Microsoft Corp Chief Executive Steve Ballmer is not the right leader for
the world's largest software company but holds his grip on it by
systematically forcing out any rising manager who challenges his
authority, claims a former senior executive who has written a book about
his time at the company.
"For Microsoft to really get back in the
game seriously, you need a big change in management," said Joachim
Kempin, who worked at Microsoft between 1983 and 2002, overseeing the
sales of Windows software to computer makers for part of that time. "As
much as I respect Steve Ballmer, he may be part of that in the end."
As
a senior vice president in charge of a crucial part of the company's
business with direct access to co-founder Bill Gates, Kempin is the most
senior former Microsoft executive to write a book critical of the
company, which is famous for the loyalty of its ex-employees.
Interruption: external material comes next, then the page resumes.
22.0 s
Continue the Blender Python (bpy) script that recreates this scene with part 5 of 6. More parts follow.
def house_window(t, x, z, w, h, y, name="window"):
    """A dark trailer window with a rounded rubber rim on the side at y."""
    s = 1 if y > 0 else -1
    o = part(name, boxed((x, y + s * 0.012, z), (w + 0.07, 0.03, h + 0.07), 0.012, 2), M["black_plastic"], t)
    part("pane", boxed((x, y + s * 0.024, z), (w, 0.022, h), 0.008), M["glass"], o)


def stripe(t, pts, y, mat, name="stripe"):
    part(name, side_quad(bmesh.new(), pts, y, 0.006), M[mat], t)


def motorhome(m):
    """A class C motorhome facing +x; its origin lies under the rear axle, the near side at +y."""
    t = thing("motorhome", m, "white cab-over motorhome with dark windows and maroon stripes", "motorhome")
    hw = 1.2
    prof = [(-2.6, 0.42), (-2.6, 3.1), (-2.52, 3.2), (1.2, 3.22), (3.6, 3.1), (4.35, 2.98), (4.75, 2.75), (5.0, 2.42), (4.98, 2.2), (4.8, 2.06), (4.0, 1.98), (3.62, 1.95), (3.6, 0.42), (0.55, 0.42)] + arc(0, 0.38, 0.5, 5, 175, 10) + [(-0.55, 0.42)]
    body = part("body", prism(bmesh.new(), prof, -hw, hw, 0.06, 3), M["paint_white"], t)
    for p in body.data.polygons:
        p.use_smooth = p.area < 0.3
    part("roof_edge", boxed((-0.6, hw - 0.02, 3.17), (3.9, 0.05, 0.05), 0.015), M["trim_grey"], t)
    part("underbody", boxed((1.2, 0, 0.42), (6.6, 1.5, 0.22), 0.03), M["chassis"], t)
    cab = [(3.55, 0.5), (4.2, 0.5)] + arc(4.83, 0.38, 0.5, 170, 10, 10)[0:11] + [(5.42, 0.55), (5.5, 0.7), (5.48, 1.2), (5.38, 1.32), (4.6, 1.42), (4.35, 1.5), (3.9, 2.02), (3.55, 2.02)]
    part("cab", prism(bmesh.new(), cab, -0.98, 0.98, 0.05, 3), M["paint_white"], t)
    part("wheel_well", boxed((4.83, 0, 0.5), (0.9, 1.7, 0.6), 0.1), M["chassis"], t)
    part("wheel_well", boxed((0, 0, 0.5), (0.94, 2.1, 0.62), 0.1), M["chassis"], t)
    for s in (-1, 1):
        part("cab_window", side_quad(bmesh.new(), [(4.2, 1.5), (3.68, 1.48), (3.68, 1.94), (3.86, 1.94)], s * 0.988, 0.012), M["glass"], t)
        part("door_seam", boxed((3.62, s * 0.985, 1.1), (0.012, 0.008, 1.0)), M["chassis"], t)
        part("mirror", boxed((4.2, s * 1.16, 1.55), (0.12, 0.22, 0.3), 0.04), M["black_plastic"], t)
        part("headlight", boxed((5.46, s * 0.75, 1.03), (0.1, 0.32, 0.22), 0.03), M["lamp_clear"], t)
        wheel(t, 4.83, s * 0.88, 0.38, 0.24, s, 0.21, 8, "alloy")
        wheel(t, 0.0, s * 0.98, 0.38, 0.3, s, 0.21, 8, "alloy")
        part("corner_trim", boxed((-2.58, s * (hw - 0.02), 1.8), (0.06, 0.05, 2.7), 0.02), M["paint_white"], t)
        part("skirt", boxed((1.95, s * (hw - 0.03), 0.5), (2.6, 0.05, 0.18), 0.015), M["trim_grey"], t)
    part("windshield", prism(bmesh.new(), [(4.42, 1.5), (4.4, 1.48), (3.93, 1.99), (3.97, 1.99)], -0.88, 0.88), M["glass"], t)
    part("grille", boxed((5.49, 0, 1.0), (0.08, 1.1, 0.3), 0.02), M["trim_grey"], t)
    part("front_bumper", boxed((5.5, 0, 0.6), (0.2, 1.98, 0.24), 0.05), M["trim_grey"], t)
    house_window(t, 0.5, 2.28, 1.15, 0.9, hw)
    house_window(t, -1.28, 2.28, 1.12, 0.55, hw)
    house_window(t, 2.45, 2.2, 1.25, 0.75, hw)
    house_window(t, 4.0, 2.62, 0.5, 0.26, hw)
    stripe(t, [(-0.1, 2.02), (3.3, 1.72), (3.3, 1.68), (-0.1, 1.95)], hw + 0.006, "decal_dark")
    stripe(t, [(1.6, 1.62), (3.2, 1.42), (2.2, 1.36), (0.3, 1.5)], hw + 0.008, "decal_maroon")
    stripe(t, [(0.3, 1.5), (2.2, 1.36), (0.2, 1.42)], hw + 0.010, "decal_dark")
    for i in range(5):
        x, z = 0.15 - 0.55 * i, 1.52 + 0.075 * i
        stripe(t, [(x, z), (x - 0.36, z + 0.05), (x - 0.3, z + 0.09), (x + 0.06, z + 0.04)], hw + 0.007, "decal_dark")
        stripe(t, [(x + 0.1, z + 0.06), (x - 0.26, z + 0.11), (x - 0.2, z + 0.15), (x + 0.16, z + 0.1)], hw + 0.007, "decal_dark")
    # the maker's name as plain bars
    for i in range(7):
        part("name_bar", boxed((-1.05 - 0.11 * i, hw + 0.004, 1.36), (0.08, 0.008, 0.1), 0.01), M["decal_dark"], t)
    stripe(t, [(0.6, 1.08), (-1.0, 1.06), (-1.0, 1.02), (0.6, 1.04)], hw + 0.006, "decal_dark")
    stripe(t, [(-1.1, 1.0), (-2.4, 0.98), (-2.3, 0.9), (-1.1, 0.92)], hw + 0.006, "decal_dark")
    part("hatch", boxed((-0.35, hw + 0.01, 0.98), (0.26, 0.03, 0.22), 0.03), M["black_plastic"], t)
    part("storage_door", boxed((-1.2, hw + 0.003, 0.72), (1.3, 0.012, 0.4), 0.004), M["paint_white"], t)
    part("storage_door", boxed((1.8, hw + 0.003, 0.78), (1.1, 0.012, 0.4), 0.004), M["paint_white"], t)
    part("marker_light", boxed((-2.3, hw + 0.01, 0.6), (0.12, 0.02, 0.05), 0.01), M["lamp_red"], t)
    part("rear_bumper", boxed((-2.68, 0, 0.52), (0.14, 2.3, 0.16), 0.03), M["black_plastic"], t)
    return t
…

His criticism echoes that of investor David Einhorn of Greenlight Capital, who called for Ballmer to step down in 2011.
Kempin
left Microsoft under a cloud in 2002 as some of the aggressive
contracts he crafted with PC makers were seen as fodder for the U.S.
government's antitrust prosecution of the company, which started in 1998
and was largely resolved by 2002.
His book, titled 'Resolve and
Fortitude: Microsoft's "secret power broker" breaks his silence', is
scheduled to be published on Tuesday. He talked with Reuters by phone on
Monday.
Defend the throne
Kempin charges Ballmer with
purposefully ousting any executives with potential to wrest him from the
CEO seat, which he has occupied since 2000.
He said he saw the
process first with Richard Belluzzo, a former Hewlett-Packard executive
credited with launching the Xbox game console who rose to chief
operating officer at Microsoft but left after only 14 months in the
post, in the same year Kempin left.
"He (Belluzzo) had no room to
breathe on the top. When you work that directly with Ballmer and Ballmer
believes 'maybe this guy could someday take over from me', my God, you
will have less air to breathe, that's what it comes down to."
Microsoft representatives declined comment. Attempts to reach Belluzzo were not successful.
Several
leading executives, touted by outsiders at one time or another as
potential successors to Ballmer, have left the company in the last few
years, most recently Windows unit chief Steven Sinofsky, who departed in
November.
Before Sinofsky, Windows and online head Kevin Johnson
went to run Juniper Networks Inc, Office chief Stephen Elop went to lead
phone maker Nokia Oyj, while Ray Ozzie, the software guru Gates
designated as Microsoft's big-picture thinker, left to start his own
project.
"Ozzie is a great software guy, he knew what he was
doing. But when you see Steve (Ballmer) and him on stage where he
(Ozzie) opposed Steve, it was Steve's way or the highway," said Kempin.
Kempin
said he spoke to Ballmer around two years ago and expressed his
concerns about his management style and direction of the company, but
has seen no changes since. He said he sent Ballmer and Gates copies of
his new book but has yet to get a reply.
"Steve is a very good
business guy, but make him a chief operating officer, not a CEO, and
your business is going to go gangbusters," said Kempin. "I respect that
guy (Ballmer), but there are some limitations in what he can and can't
do and maybe he hasn't realized them himself."
Missed opportunities
In
his book, Kempin writes about how Microsoft foresaw the major moves in
technology in the last decade, but bungled its entry into tablets,
phones and social media, ceding leadership in the technology world to
Apple Inc and others.
"They missed all the opportunities they were
talking about when I was still in the company. Tablets, phones we had a
tablet going, we had tablet software when Windows XP came out, it was
never followed up properly," said Kempin.
He also claims the
decline of PCs is partly due to Microsoft's mismanagement of hardware
makers, an area that Kempin oversaw at Microsoft.
"Just think
about the insult of Microsoft coming out with a tablet themselves,
trying to mimic Apple, and now they are going to come out with a
notebook on top of it," said Kempin, referring to Microsoft's Surface RT
tablet and soon-to-be-released Surface running Windows Pro.
Several PC makers went public with their unease about Microsoft's decision to make its own computers last year.
Kempin reserves his most pointed criticism for Ballmer.
"Is
he a great CEO? I don't think so. Microsoft's board is a lame duck
board, has been forever. They hire people to help them administer the
company, but not to lead the company. That's the problem," said Kempin.
"They
need somebody maybe 35-40 years old, a younger person who understands
the Facebook Inc generation and this mobile community. They don't need
this guy on stage with this fierce, aggressive look, announcing the next
version of Windows and thinking he can score with that."